Понятно, что на закате жизни старику хочется удержать ее, обозначить хотя бы буквами на бумаге, воскликнуть на весь мир: так было! Я не был стариком; я не мучился бессонницей от боли в спине и не клал на ночь искусственные зубы в стакан с водою, влажно шамкая во сне розовыми младенческими челюстями. Я еще не уверен в том, что моя жизнь кончится. Вот почему заниматься воспоминаниями так мучительно: они слишком ясно обозначают, как далеко ты уже отошел от начала известной дороги и сколь кратко оставшееся расстояние.

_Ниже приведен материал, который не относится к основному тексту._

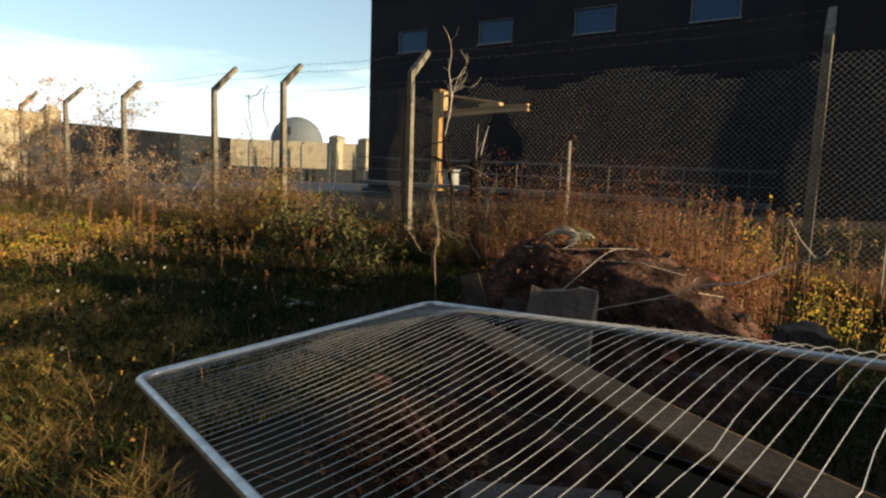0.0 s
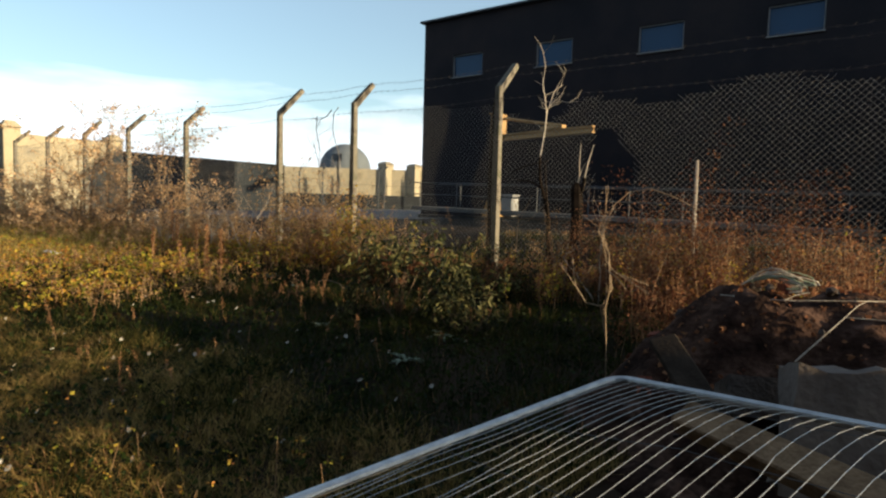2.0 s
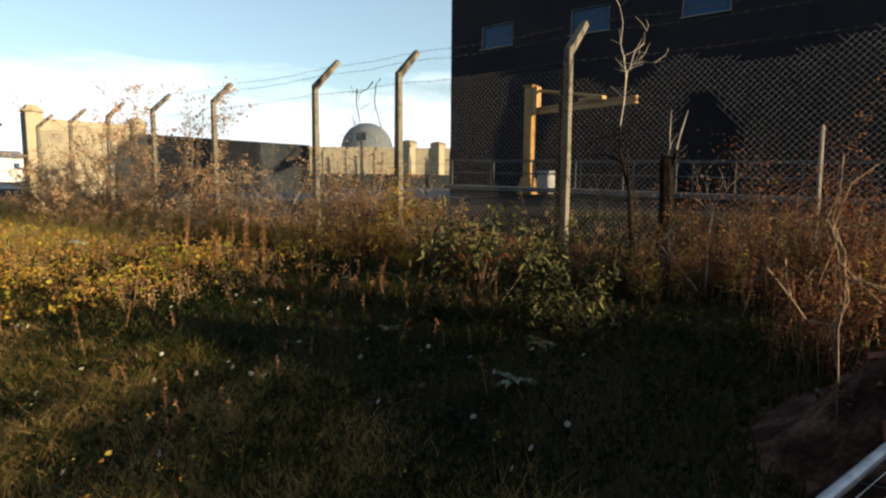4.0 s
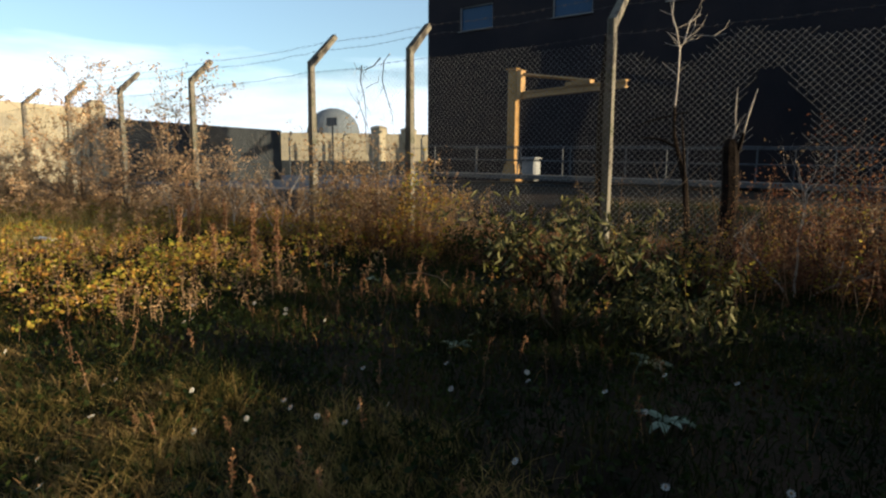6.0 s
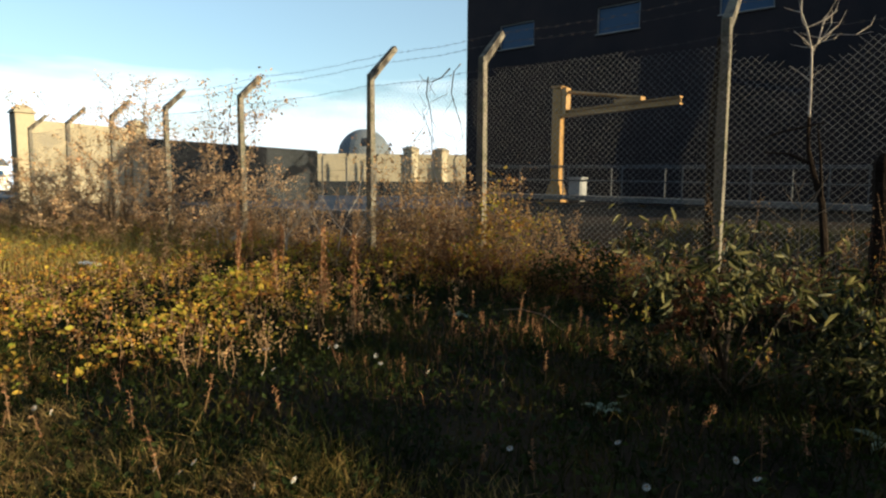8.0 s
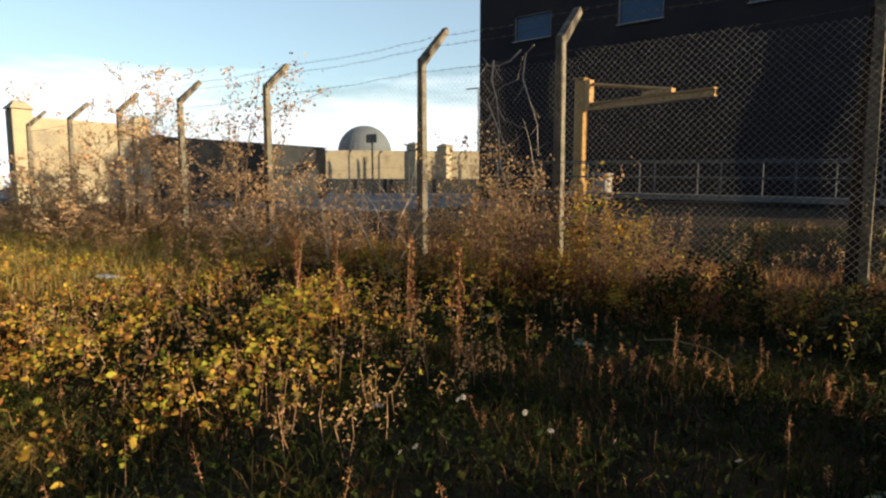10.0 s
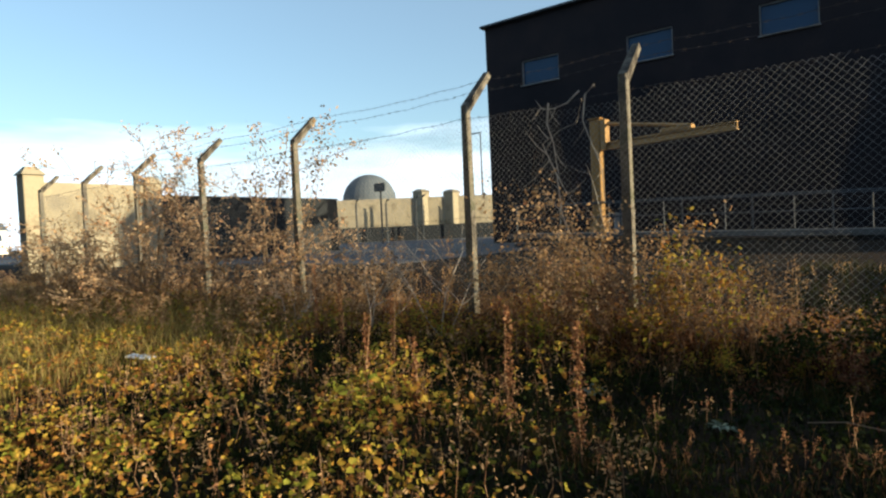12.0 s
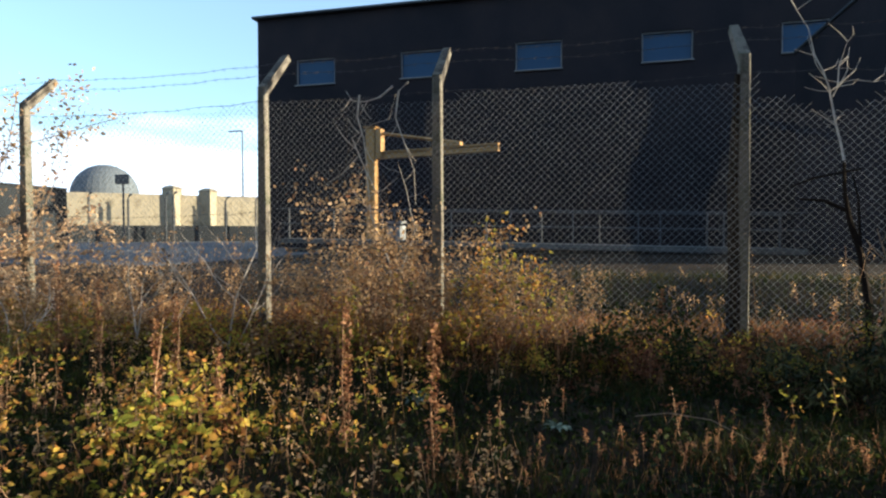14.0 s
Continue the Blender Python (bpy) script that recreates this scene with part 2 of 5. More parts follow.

Однако из приоткрытого окна дует по-особенному свежо. Снег стаял. На самой верхушке тополя под моим окном сжимает в зубах грецкий орех отощавшая рыжая белка, и я невольно улыбаюсь ей. Просохли улицы. Едва ли не каждый вечер теперь я прогуливаюсь по проспекту Сен-Катрин, куда из моего обиталища всего четверть часа на метро. Пускай центр уже не тот, что в моей юности, пускай в нем десятикратно увеличилось количество рвущегося в небеса бетона и огромных стеклянных плоскостей, мрачноватых беспредметных скульптур, футуристических сквериков, покрытых не молодой травою с пятнами маргариток, а мертвым асфальтом,- это жизнь, повторяю я про себя, это ее движение, которому невозможно и не нужно противиться. Прокуренные таверны с бильярдом и чинные оргалитово-стальные кофейни, китайские ресторанчики с постаревшими официантами – теми же самыми, что лет десять назад, с тем же услужливо-усталым выражением на лицах. Иной раз – билет в кино на поздний сеанс. Неповторимый запах воздушной кукурузы с растопленным маслом, душка Шварценеггер, с очаровательным немецким акцентом раскидывающий на экране по дюжине человек зараз. Зимой все это никуда не исчезает, но суровы зимы в нашем городе, и соль, которой посыпают мостовые, разъест любые ботинки. Весной я прихожу в себя, словно только-только остановившееся сердце от электрического шока. Кто-то из современных российских писателей уверял, что у человека все должно получаться неловко, что он не имеет прав на житейскую устроенность. Согласиться ли? Скажу по-иному: не бейте человека слишком тяжело, но пусть чувствует, что удар грозит ему всякую минуту, и душа его будет постоянно настороже, попутно, быть может, замечая нечто более достойное, чем жалкое наше бытие, или предаваясь бессмысленным воспоминаниям, теплым, как слеза.